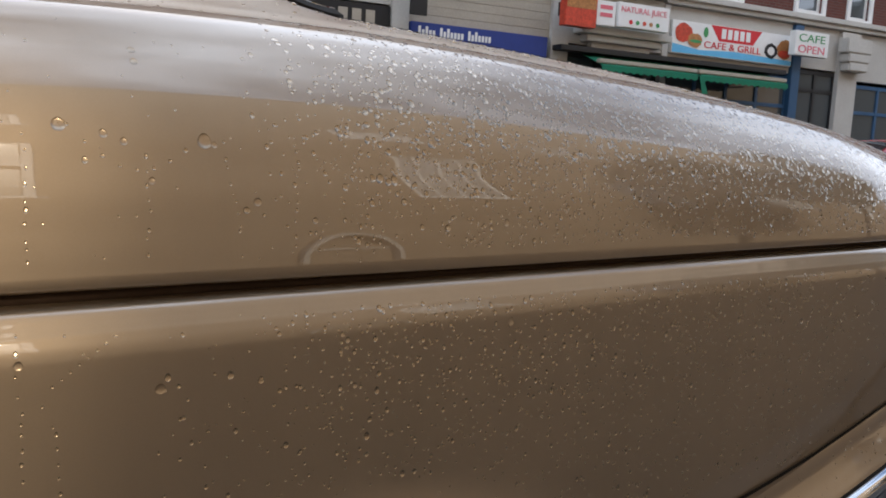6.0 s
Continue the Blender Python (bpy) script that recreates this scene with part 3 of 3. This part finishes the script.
for z0, z1, x0, x1 in ((4.0, 4.4, 20.35, 21.4), (3.75, 3.99, 20.45, 21.35), (3.5, 3.74, 20.5, 21.3)):
    add_box(bm, x0, x1, FY - 0.45, FY - 0.125, z0, z1, 0.03)
part("capital", bm, STUCCO, terrace, "white stone capital")


def shopfront(x0, x1, z1, cols, material, transom, parent):
    s = empty("shopfront", "", "")
    s.parent = parent
    bm = bmesh.new()
    for i in range(cols + 1):
        xm = x0 + (x1 - x0) * i / cols
        add_box(bm, xm - 0.05, xm + 0.05, FY + 0.02, FY + 0.12, 0.11, z1)
    for z in (0.5, transom, z1 - 0.06):
        add_box(bm, x0, x1, FY + 0.025, FY + 0.115, z - 0.05, z + 0.05)
    part("frame", bm, material, s)
    box("stallriser", x0, x1, FY + 0.03, FY + 0.11, 0.11, 0.45, material, s)
    for i in range(cols):
        a, b = x0 + (x1 - x0) * i / cols + 0.05, x0 + (x1 - x0) * (i + 1) / cols - 0.05
        box("pane", a, b, FY + 0.06, FY + 0.07, 0.55, z1 - 0.1, PANE, s)
    return s


shopfront(4.5, 6.72, 3.2, 2, BLACK, 2.5, terrace)
shopfront(7.12, 10.72, 2.95, 4, BLUE_JOINERY, 2.4, terrace)
shopfront(11.2, 14.0, 3.2, 3, BLACK, 2.4, terrace)
shopfront(14.2, 18.62, 3.2, 4, BLUE_JOINERY, 2.4, terrace)
shopfront(18.95, 20.5, 3.45, 2, BLACK, 2.9, terrace)
shopfront(21.3, 26.0, 3.2, 4, BLUE_JOINERY, 2.4, terrace)
for a, b, z0, z1, mt in ((19.05, 19.65, 1.2, 2.8, CREAM), (19.8, 20.4, 2.95, 3.3, CREAM), (19.75, 20.4, 1.3, 2.2, PURPLE), (15.5, 16.2, 1.2, 2.2, CREAM)):
    box("blind", a, b, FY + 0.16, FY + 0.17, z0, z1, mt, terrace)


def lettering(text, x, y, z, height, width, material, parent):
    """Flat raised letters facing -y, from the left end of their line."""
    cu = bpy.data.curves.new("lettering", "FONT")
    cu.body, cu.size, cu.extrude = text, 1.0, 0.004
    tmp = new("lettering", cu)
    dg = bpy.context.evaluated_depsgraph_get()
    me = bpy.data.meshes.new_from_object(tmp.evaluated_get(dg))
    bpy.data.objects.remove(tmp)
    co = np.array([v.co for v in me.vertices])
    lo, hi = co.min(0), co.max(0)
    me.transform(Matrix.Translation((x, y, z)) @ pose(0, 0, 0, 90) @ Matrix.Diagonal((width / (hi[0] - lo[0]), height / (hi[1] - lo[1]), 1, 1)) @ Matrix.Translation((-lo[0], -lo[1], 0)))
    me.materials.clear()
    me.materials.append(material)
    ob = new("lettering", me)
    ob.parent = parent
    return ob


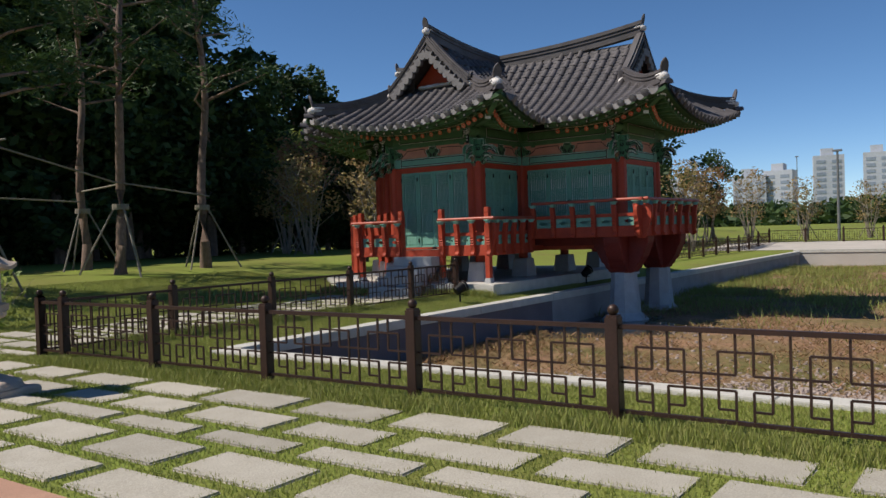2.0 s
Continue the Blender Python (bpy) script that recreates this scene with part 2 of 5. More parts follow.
def wall_matrix(x, y, ux, uy):
    """Carries u along (ux, uy) from (x, y), w up, and the outer side to -y of the local frame."""
    return Matrix(((ux, -uy, 0, x), (uy, ux, 0, y), (0, 0, 1, 0), (0, 0, 0, 1)))


def spiral(cu, cw, r, a0, a1, n=12, shrink=0.35):
    return [(cu + r * (1 - (1 - shrink) * i / n) * math.cos(a0 + (a1 - a0) * i / n), cw + r * (1 - (1 - shrink) * i / n) * math.sin(a0 + (a1 - a0) * i / n)) for i in range(n + 1)]


def unit_cube(name, material):
    bm = bmesh.new()
    box(bm, -0.5, 0.5, -0.5, 0.5, -0.5, 0.5)
    me = bpy.data.meshes.new(name)
    bm.to_mesh(me)
    bm.free()
    me.materials.append(material)
    return me


def block(x0, x1, y0, y1, z0, z1):
    return Matrix.Translation(((x0 + x1) / 2, (y0 + y1) / 2, (z0 + z1) / 2)) @ Matrix.Diagonal((x1 - x0, y1 - y0, z1 - z0, 1))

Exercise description
Copy every line above that includes the string "with".

Finished task
Continue the Blender Python (bpy) script that recreates this scene with part 3 of 3. This part finishes the script.
Continue the Blender Python (bpy) script that recreates this scene with part 2 of 5. More parts follow.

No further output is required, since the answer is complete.